(May 24, 2015 at 3:08 pm)Anima Wrote: I think it is the difference between the form and the function:
Belief is the form and faith is the function.
Agreed.
(May 24, 2015 at 3:08 pm)Anima Wrote: As such, the act of accepting information without sufficient "proof" is faith. The combination, correlation, and/or integration of that information is a belief.
Don't agree.
Faith isn't about being naive or gullible, is it? But what you say is pretty much true of all institutional religion today. Institutional religions point to primary religious experience only in the past tense. It is something people already did so that the church can concern itself only with understanding what that primary experience revealed about what is required of each individual today. That is why "faith" as it is understood within institutional religion is necessarily a bastardization of the term.
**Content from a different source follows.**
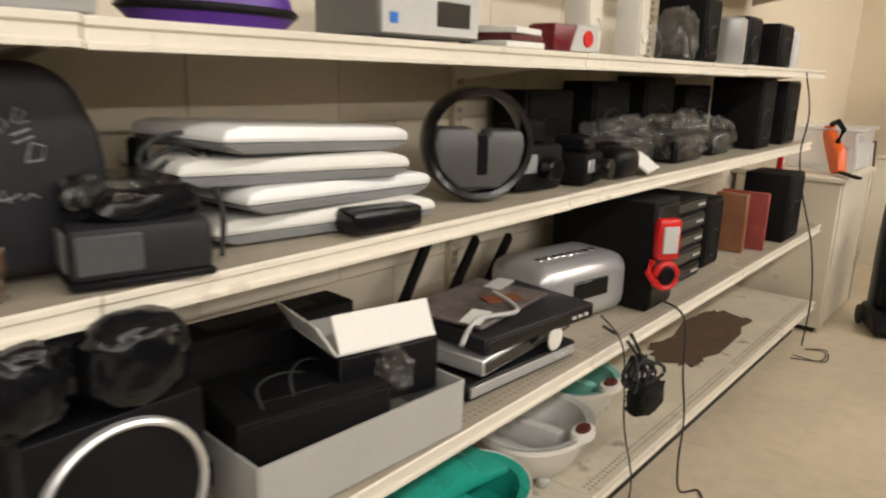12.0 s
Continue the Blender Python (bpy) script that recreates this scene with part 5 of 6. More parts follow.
part("badge", box(0.03, 0.004, 0.012, 0.05, -0.087, 0.025), LGREY, tr)
bgw = thing("bagged_appliance", "black and white appliance wrapped in a clear plastic bag", "bagged appliance", on(3, 2.62, 5.50))
part("base", box(0.26, 0.20, 0.05, 0, 0, 0, 0.02, 2), BLK, bgw)
part("white_part", box(0.10, 0.10, 0.055, -0.09, -0.04, 0.052, 0.012, 2), LGREY, bgw)
part("black_part", lathe([(0, 0.05), (0.07, 0.05), (0.06, 0.12), (0, 0.13)], 18, M(0.07, 0.02, 0)), BLK, bgw)
part("bag", crumple(0.32, 0.24, 0.19, 0.035, 4, 22), BAG, bgw)
grp_ = thing("black_griddle", "rounded black griddle lying on the third shelf", "griddle", on(3, 2.74, 5.38, 5))
part("body", lathe([(0, 0), (0.09, 0), (0.105, 0.02), (0.10, 0.05), (0.07, 0.065), (0, 0.068)], 26), BLK, grp_)
part("chalk_mark", boxes([(0.015, 0.003, 0.012, -0.03 + 0.018 * k, -0.1035, 0.02) for k in range(4)]), CHAR, grp_)
laid("brown_pouch", crumple(0.12, 0.09, 0.085, 0.02, 4, 31), mat("brown_leather", (0.085, 0.045, 0.026), rough=0.45, var=0.3, bump=0.5), on(3, 2.90, 5.37), "crumpled brown leather pouch on the third shelf", "pouch")

# the large fan
FAN_GREY = mat("fan_grey", (0.10, 0.098, 0.097), rough=0.45, var=0.12)
FR, FZ = 0.146, 0.154
fan = thing("air_circulator", "dark grey round air circulator fan with a spiral grille", "fan", on(3, 3.01, 5.53, -95))
part("housing", prism([(-0.085, 0.008), (0.125, 0.004), (0.135, 0.05), (0.118, 0.20), (0.085, 0.272), (0.045, 0.296), (-0.085, 0.298)], 0.27, 0.022, M(0, 0, 0, 0, 0, 90), 3), CHAR, fan)
part("front_ring", lathe([(0.108, 0.0), (0.112, -0.016), (0.122, -0.022), (FR - 0.008, -0.018), (FR, 0.0), (FR, 0.03), (0.108, 0.03)], 44), FAN_GREY, fan, m=M(0, -0.085, FZ, -90, 0, 0))
part("cavity", lathe([(0, -0.004), (0.107, -0.004), (0.107, 0.0), (0, 0.0)], 36), BLKM, fan, m=M(0, -0.088, FZ, -90, 0, 0))
for k in range(3):
    part("ring_slot", tube(arc(0, -0.1065, FZ, 0.129, 70 + 120 * k, 100 + 120 * k, 8, "xz"), 0.003, 6), BLKM, fan)
for k in range(40):
    a = 2 * math.pi * k / 40
    pts = [(r * math.cos(a + (r - 0.03) * 10), -0.100 - 0.016 * (1 - r / 0.11), FZ + r * math.sin(a + (r - 0.03) * 10)) for r in (0.034, 0.055, 0.08, 0.109)]
    part("grille_vane", tube(pts, 0.0014, 5), FAN_GREY, fan)
hub = part("hub", lathe([(0, 0.0), (0.036, 0.0), (0.038, 0.008), (0.032, 0.014), (0, 0.016)], 24), FAN_GREY, fan, m=M(0, -0.108, FZ, 90, 0, 0))
part("hub_ring", tube(arc(0, -0.123, FZ, 0.029, 0, 345, 24, "xz"), 0.003, 6, True), GREYP, hub)
part("logo_shape", prism([(-0.014, 0.013), (-0.007, 0.013), (0, -0.003), (0.007, 0.013), (0.014, 0.013), (0.004, -0.013), (-0.004, -0.013)], 0.003), LGREY, hub, m=M(0, -0.1255, FZ))


CHALK = mat("chalk_pen", (0.30, 0.30, 0.30), rough=0.8, var=0.6, scale=60)
for strokes, r_ in (([(0.0, 0.055), (0.012, 0.066), (0.02, 0.058), (0.004, 0.034), (0.026, 0.04), (0.034, 0.062), (0.044, 0.05), (0.036, 0.04), (0.03, 0.052)], 0.0013),
                    ([(0.05, 0.052), (0.056, 0.072), (0.066, 0.066), (0.056, 0.05), (0.07, 0.054)], 0.0012), ([(0.048, 0.036), (0.07, 0.044)], 0.0011), ([(0.05, 0.026), (0.074, 0.034)], 0.0011),
                    ([(0.062, 0.0), (0.07, 0.026), (0.086, 0.02), (0.082, 0.002), (0.062, 0.0)], 0.0013), ([(0.016, -0.056), (0.03, -0.034), (0.038, -0.052)], 0.0012), ([(0.022, -0.048), (0.042, -0.046), (0.05, -0.04), (0.054, -0.05), (0.064, -0.042), (0.072, -0.048)], 0.0011)):
    part("chalk_scribble", tube([(0.1355, -0.045 + u, 0.165 + v) for u, v in strokes], r_, 5), CHALK, fan)

cr = thing("clock_radio", "grey speaker clock radio with a bagged top", "clock radio", on(3, 3.13, 5.35, -14))
part("body", box(0.19, 0.13, 0.075, 0, 0, 0.01, 0.012, 2), CHAR, cr)
part("speaker_front", box(0.085, 0.006, 0.055, -0.045, -0.066, 0.02, 0.003, 1), GREYPOT, cr)
part("side_grille", box(0.006, 0.09, 0.055, -0.096, 0, 0.02, 0.003, 1), GREYP, cr)
part("base", box(0.195, 0.135, 0.012, 0, 0, 0, 0.004, 1), BLK, cr)
part("top", crumple(0.17, 0.11, 0.06, 0.02, 3, 43), BLKS, cr, m=M(0, 0, 0.08))
part("film", crumple(0.14, 0.10, 0.06, 0.012, 3, 41), BAG, cr, m=M(-0.02, 0, 0.09))
for q_ in range(3):
    cord("loose_cable", [(3.20 + 0.02 * q_, 5.36, TOPS[3] + 0.01), (3.17, 5.40, TOPS[3] + 0.10 + 0.03 * q_), (3.24 + 0.02 * q_, 5.42, TOPS[3] + 0.15 + 0.02 * q_), (3.28, 5.36, TOPS[3] + 0.09), (3.26, 5.33, TOPS[3] + 0.008)], "tangled black cord behind the clock radio", 0.004)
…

True "faith" is concerned with primary religious experience, the encounter between each individual and that which gives rise to meaning. Institutional religion saves the individual from the associated risks of the encounter so that it can control the form of its interpretation. My Exhibit 2 (post number 4) included only the last sentence of the quote. Here is the bulk of the paragraph before along with the next paragraph including everything leading up to that quote.
Quote:The Christian religion has always been an apologetic religion, in that it assumes a primary spiritual experience at its core, but uses the philosophy and the psychology of the times in which to clothe that experience so that one can make sense out of it and come to terms with what is demanded of the person in light of the experience. In the early days of Christianity, the Church used Greek and Roman thought to help amplify and illustrate the essential experience of faith. What was clear then and now is that the focus was on the experience of grace and faith, and not in the amplification or philosophical language used to help people understand their experience. Experience was primary and understanding was secondary.
So what are the clothes by which we understand this primary experience today? More and more people are turning to the mythic structure and language of depth psychology for understanding the essential core experience of life. However, one big problem then and now is that a great many people put their faith in the philosophical or psychological understanding, and not in the essential experience behind or underneath the explanations about faith and the experience that brought about the state of faith from the state of un-faith. Faith is not the state of believing but the state of trusting in the source that makes faith possible.